Health Monitoring of Milling Tools under Distinct Operating Conditions by a Deep Convolutional Neural Network model

One of the most popular manufacturing techniques is milling. It can be used to make a variety of geometric components, such as flat grooves, surfaces, etc. The condition of the milling tool has a major impact on the quality of milling processes. Hence the importance of follow-up. When working on monitoring solutions, it is crucial to take into account different operating variables, such as rotational speed, especially in real world experiences. This work addresses the topic of predictive maintenance by exploiting the fusion of sensor data and the artificial intelligence-based analysis of signals measured by sensors.

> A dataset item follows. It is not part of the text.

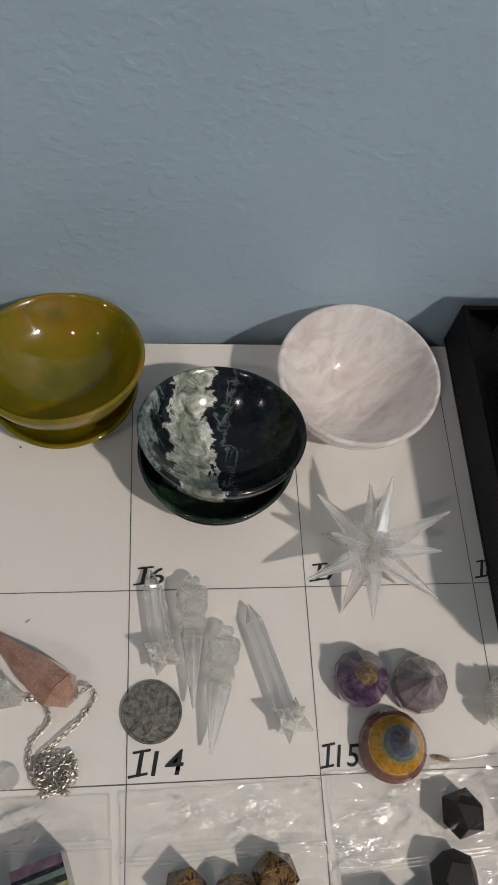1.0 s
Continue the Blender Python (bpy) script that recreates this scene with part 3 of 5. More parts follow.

With a set of data such as vibration and sound reflection from the sensors, we focus on finding solutions for the task of detecting the health condition of machines. A Deep Convolutional Neural Network (DCNN) model is provided with fusion at the sensor data level to detect five consecutive health states of a milling tool; From a healthier state to a state of degradation. In addition, a demonstrator is built with Simulink to simulate and visualize the detection process. To examine the capacity of our model, the signal data was processed individually and subsequently merged. Experiments were carried out on three sets of data recorded during a real milling process. Results using the proposed DCNN architecture with raw data have reached an accuracy of more than 94% for all data sets.